Tokyo Story

Dir: Yasujiro Ozu
1953
I can’t remember when I first watched Tokyo Story,
but I know it was on crumb-bum video and I hadn’t lived enough.
So here comes Jon Crow shoving DVDs in my hand, shaming me for not watching Mizoguchi and Ozu enough. Fortunately, Criterion are finally getting around to releasing Ozu’s films on DVD. A good transfer of an old film is essential to its enjoyment, I think.
Anyway, “Tokyo Story” is a masterpiece, and not just because everybody says so. It has the emotional cruelty and sparse interior landscape of Chris Ware, but the sort of heart that Ware is only beginning to attain.
The story of an aging couple making a rare trip from their countryside home to the big city, only to be treated as mostly a nuisance by their grown children, doesn’t offer easy explanations to the conflicts on the screen, but suggests much more beneath the surface. That is, we could blame Shige’s bad treatment of her parents to being obsessed with making money, but there are hints that she has some sort of reason, some issues that she hasn’t worked out, something she hasn’t forgiven.

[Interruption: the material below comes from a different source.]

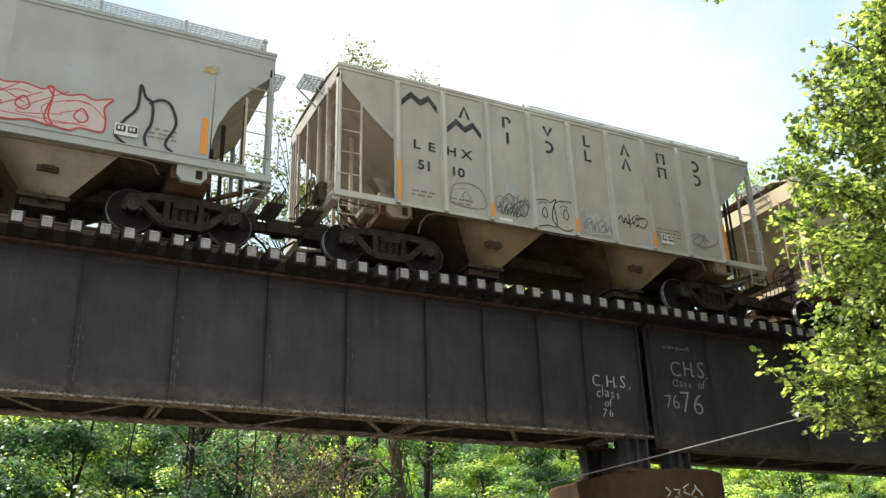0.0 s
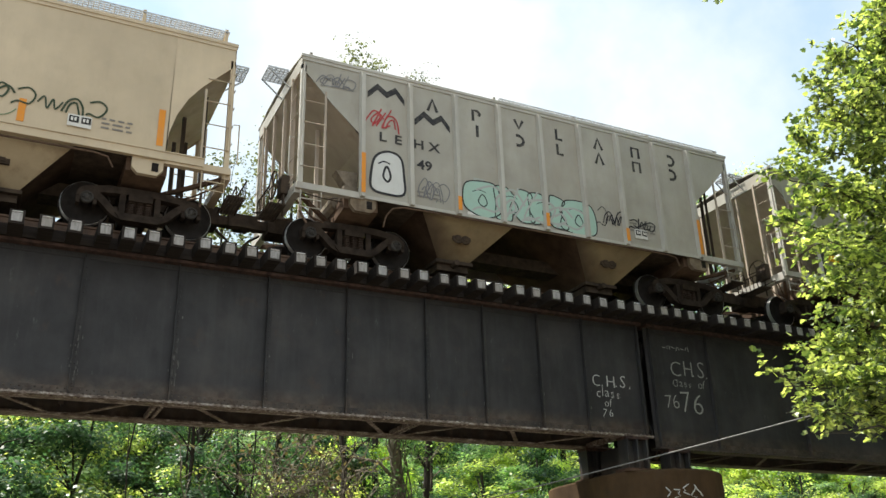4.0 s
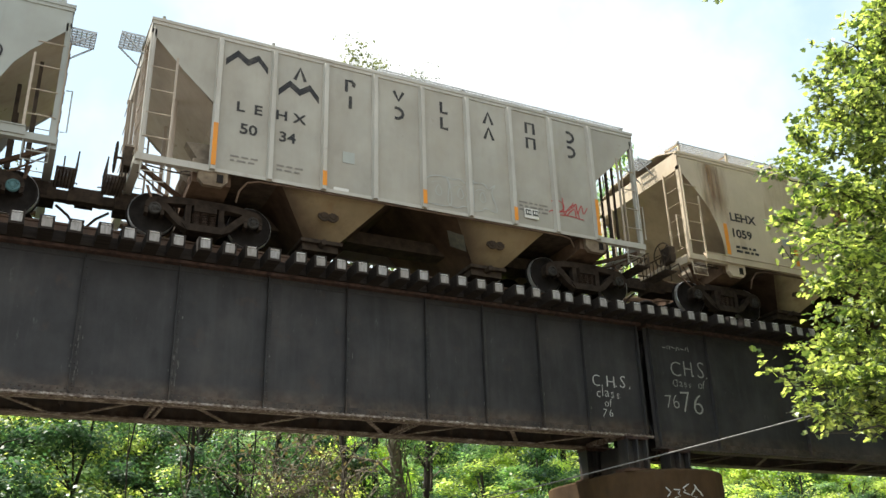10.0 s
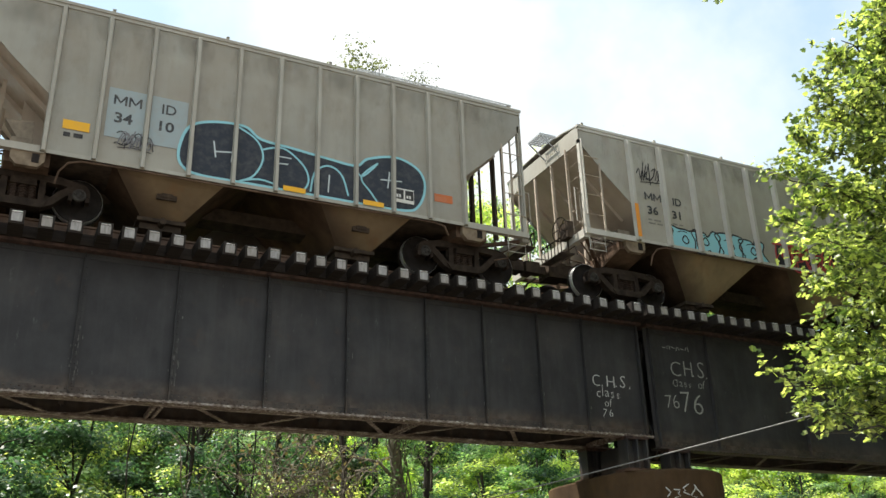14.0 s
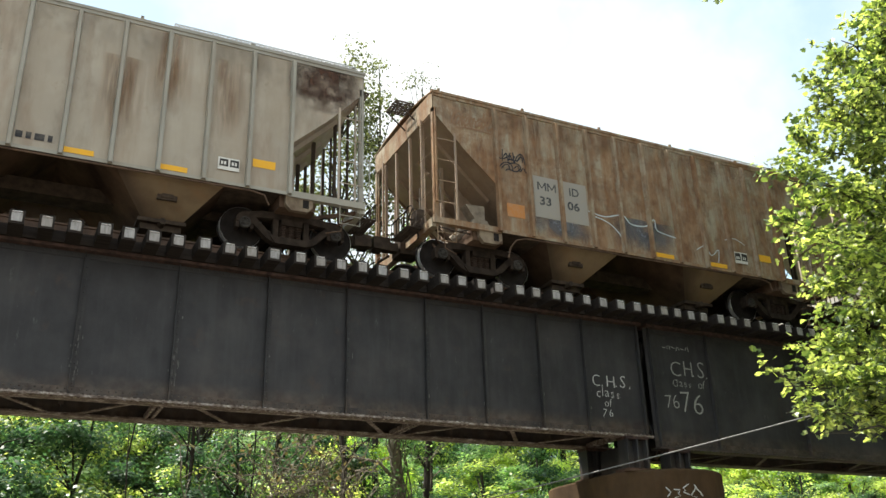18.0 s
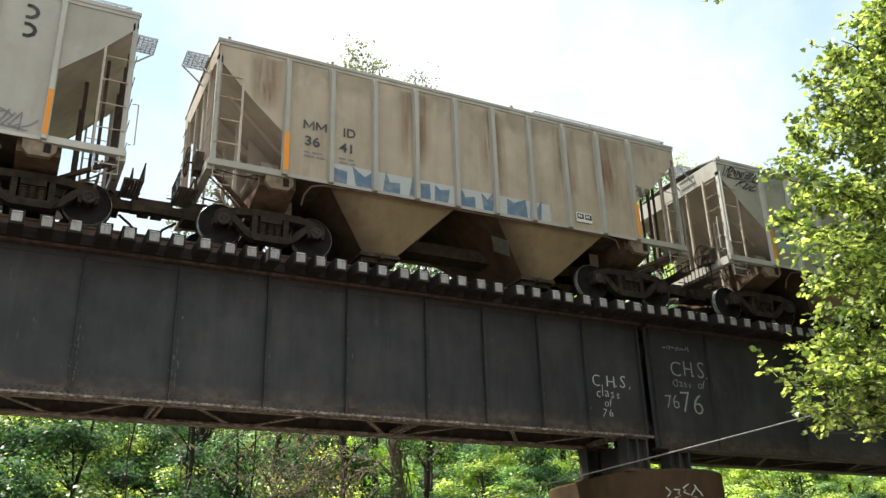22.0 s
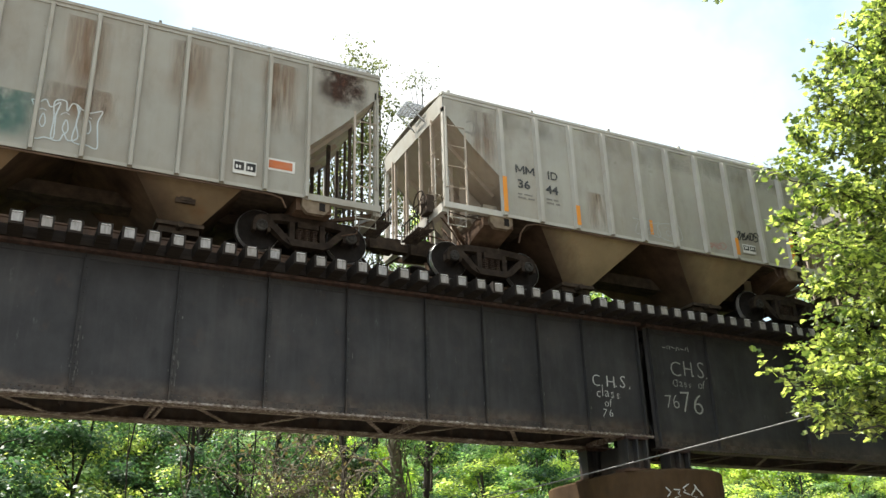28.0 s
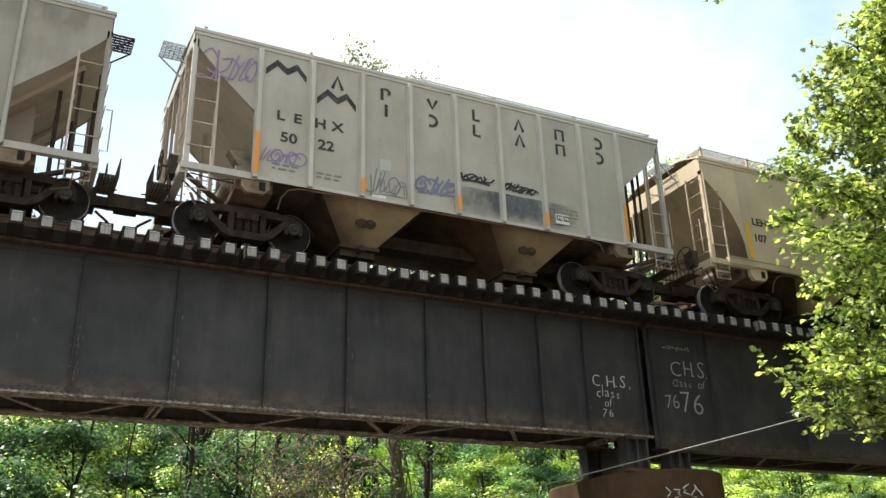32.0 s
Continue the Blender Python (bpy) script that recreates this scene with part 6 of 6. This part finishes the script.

Not that “Tokyo Story” is a post-modern “everything’s opposite” twist-o-rama text, just that the film’s handling of character is so well-drawn that multiple viewings are bound to bring out the numerous levels on which these people think. The father, Shukichi, was apparently a bit of a drunk (as was the deceased son), and may explain the children’s differing responses to him.

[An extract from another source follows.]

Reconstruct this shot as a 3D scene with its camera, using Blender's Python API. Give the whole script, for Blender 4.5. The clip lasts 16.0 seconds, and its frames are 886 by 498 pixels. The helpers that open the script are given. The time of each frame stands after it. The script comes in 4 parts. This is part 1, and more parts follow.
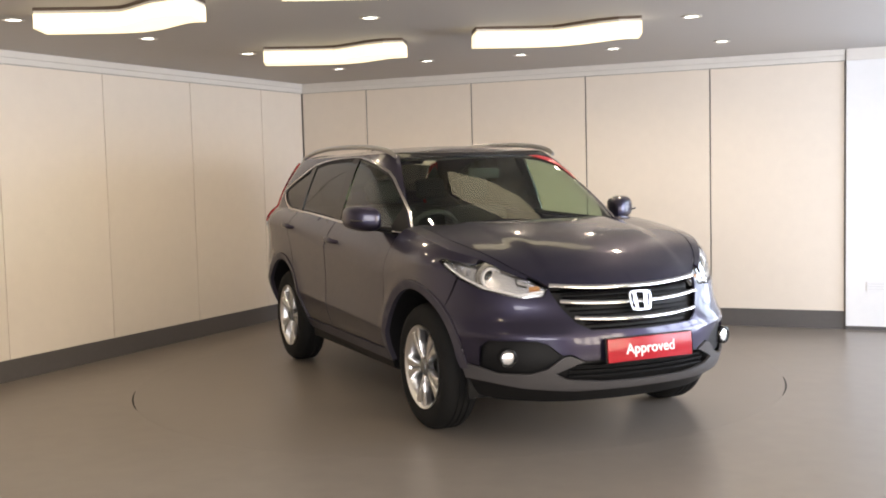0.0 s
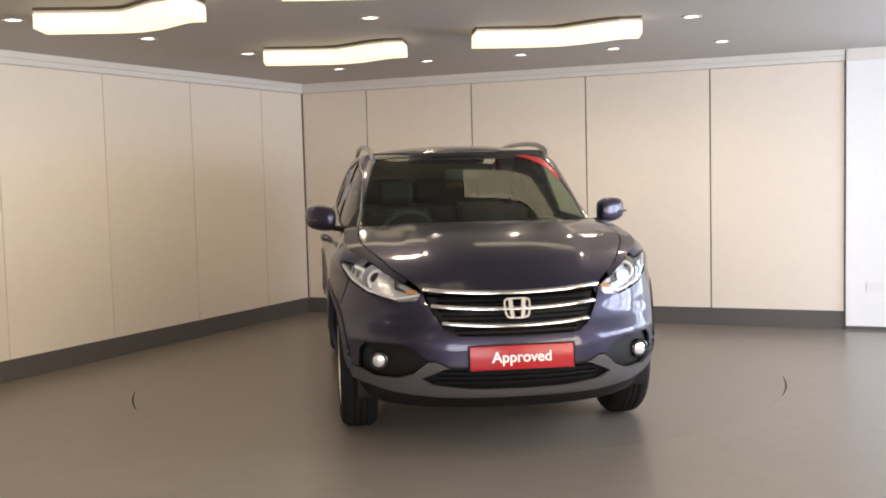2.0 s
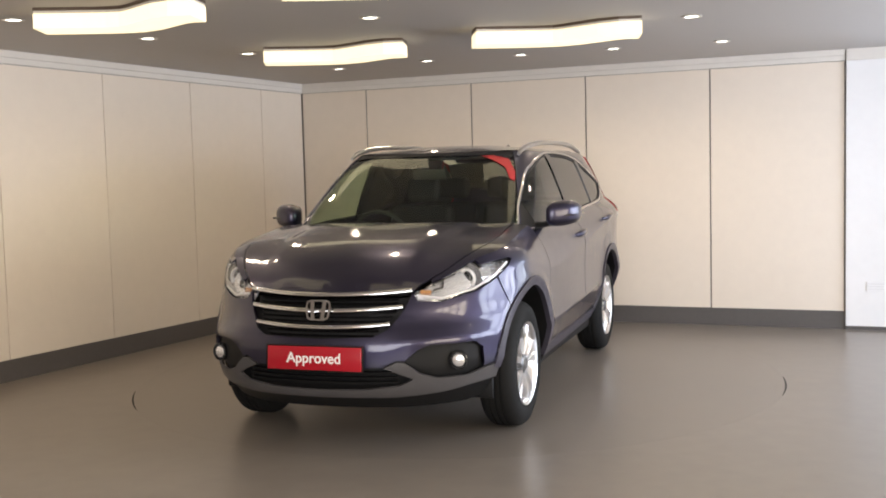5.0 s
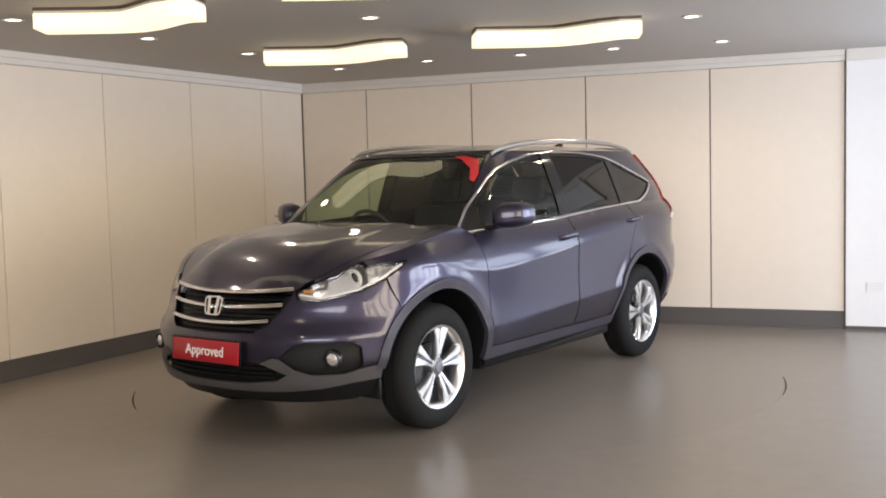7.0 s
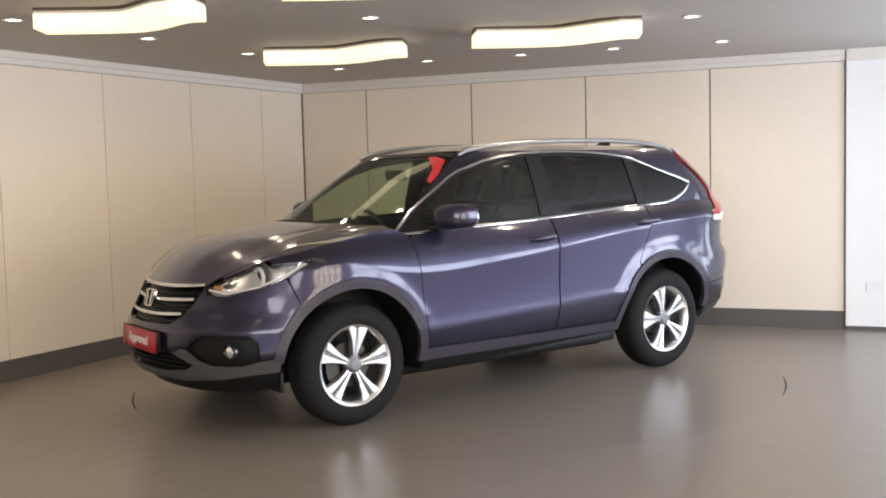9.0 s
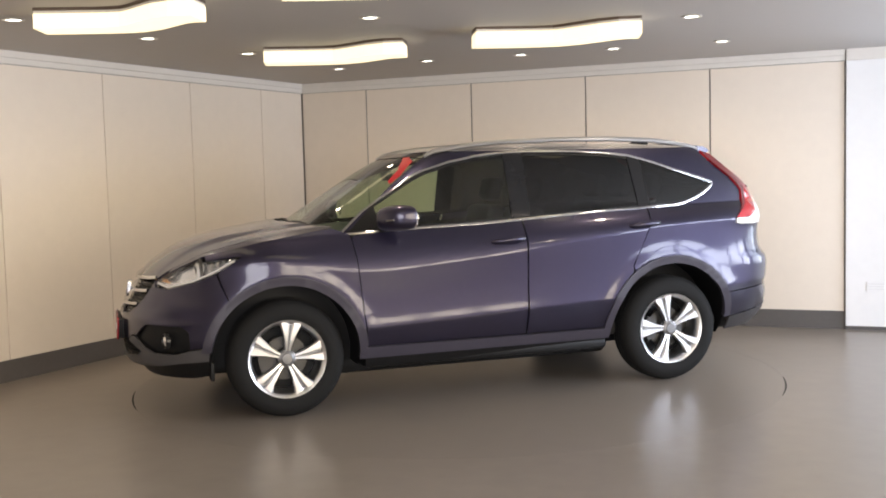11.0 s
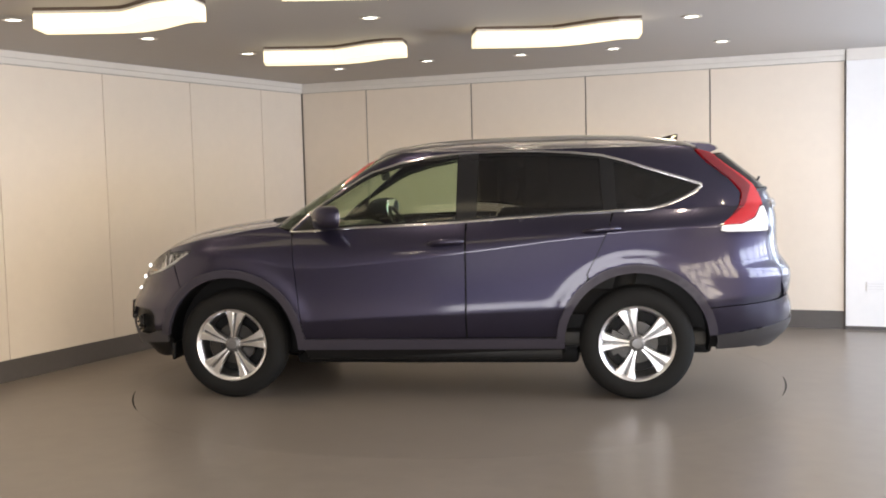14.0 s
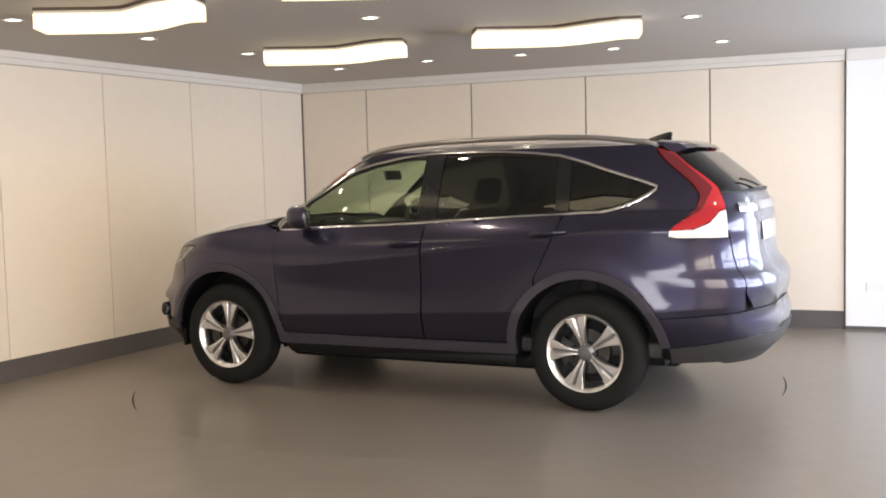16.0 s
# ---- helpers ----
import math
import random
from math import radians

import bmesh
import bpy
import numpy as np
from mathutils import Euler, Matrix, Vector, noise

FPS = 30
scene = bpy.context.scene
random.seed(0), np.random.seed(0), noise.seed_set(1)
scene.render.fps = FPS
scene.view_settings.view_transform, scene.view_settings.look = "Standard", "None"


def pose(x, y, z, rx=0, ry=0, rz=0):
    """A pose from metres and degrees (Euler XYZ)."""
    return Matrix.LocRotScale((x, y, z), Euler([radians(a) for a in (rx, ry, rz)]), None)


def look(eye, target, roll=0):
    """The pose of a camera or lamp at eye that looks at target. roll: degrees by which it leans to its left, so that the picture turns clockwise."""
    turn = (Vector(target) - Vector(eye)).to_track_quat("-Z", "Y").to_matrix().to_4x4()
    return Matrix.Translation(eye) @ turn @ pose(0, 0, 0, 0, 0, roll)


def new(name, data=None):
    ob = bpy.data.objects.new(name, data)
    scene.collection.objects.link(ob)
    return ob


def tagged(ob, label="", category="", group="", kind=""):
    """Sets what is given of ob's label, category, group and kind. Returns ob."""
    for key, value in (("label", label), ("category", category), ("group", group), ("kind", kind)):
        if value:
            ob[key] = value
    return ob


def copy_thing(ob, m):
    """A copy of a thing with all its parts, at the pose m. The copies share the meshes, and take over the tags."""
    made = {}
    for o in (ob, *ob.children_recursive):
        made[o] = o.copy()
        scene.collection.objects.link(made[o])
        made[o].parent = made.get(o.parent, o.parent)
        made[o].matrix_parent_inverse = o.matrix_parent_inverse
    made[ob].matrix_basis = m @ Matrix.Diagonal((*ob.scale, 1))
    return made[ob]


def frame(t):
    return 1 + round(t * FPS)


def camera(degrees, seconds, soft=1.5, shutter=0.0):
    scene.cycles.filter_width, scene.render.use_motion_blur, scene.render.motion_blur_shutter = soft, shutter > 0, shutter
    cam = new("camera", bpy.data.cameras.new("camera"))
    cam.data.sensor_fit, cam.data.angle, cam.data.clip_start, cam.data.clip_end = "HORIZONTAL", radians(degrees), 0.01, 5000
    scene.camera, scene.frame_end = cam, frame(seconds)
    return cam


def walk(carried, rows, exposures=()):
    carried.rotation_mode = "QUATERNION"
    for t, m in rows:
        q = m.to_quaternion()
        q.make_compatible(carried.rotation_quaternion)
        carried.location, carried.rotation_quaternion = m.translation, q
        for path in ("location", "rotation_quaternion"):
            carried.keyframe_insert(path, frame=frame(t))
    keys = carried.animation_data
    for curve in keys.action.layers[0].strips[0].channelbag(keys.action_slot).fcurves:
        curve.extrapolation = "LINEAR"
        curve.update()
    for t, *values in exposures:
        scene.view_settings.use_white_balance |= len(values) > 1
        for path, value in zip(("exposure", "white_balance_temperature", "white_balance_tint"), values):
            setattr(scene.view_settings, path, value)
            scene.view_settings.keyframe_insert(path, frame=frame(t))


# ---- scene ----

The film asks a lot of questions about the parent-child bond, what motivates the breaking of that bond, reality vs. a parents’ expectations, and whether there’s anything to be done about it. When the youngest daughter vows at the end that she’ll never be as selfish as her older sister, there’s no way to say if she’ll be able to keep her word. “Tokyo Story” leaves the viewer wanting to know what will happen to so many of the characters. What will happen to daughter-in-law Noriko, (Setsuko Hara, an Ozu regular), now a struggling widow still young enough for remarriage? What will happen to Shukishi, especially after he is cheerfully damned in a way by the neighbor at the end of the film? (“You will be lonely” she says to him, which could be the film’s brutal message).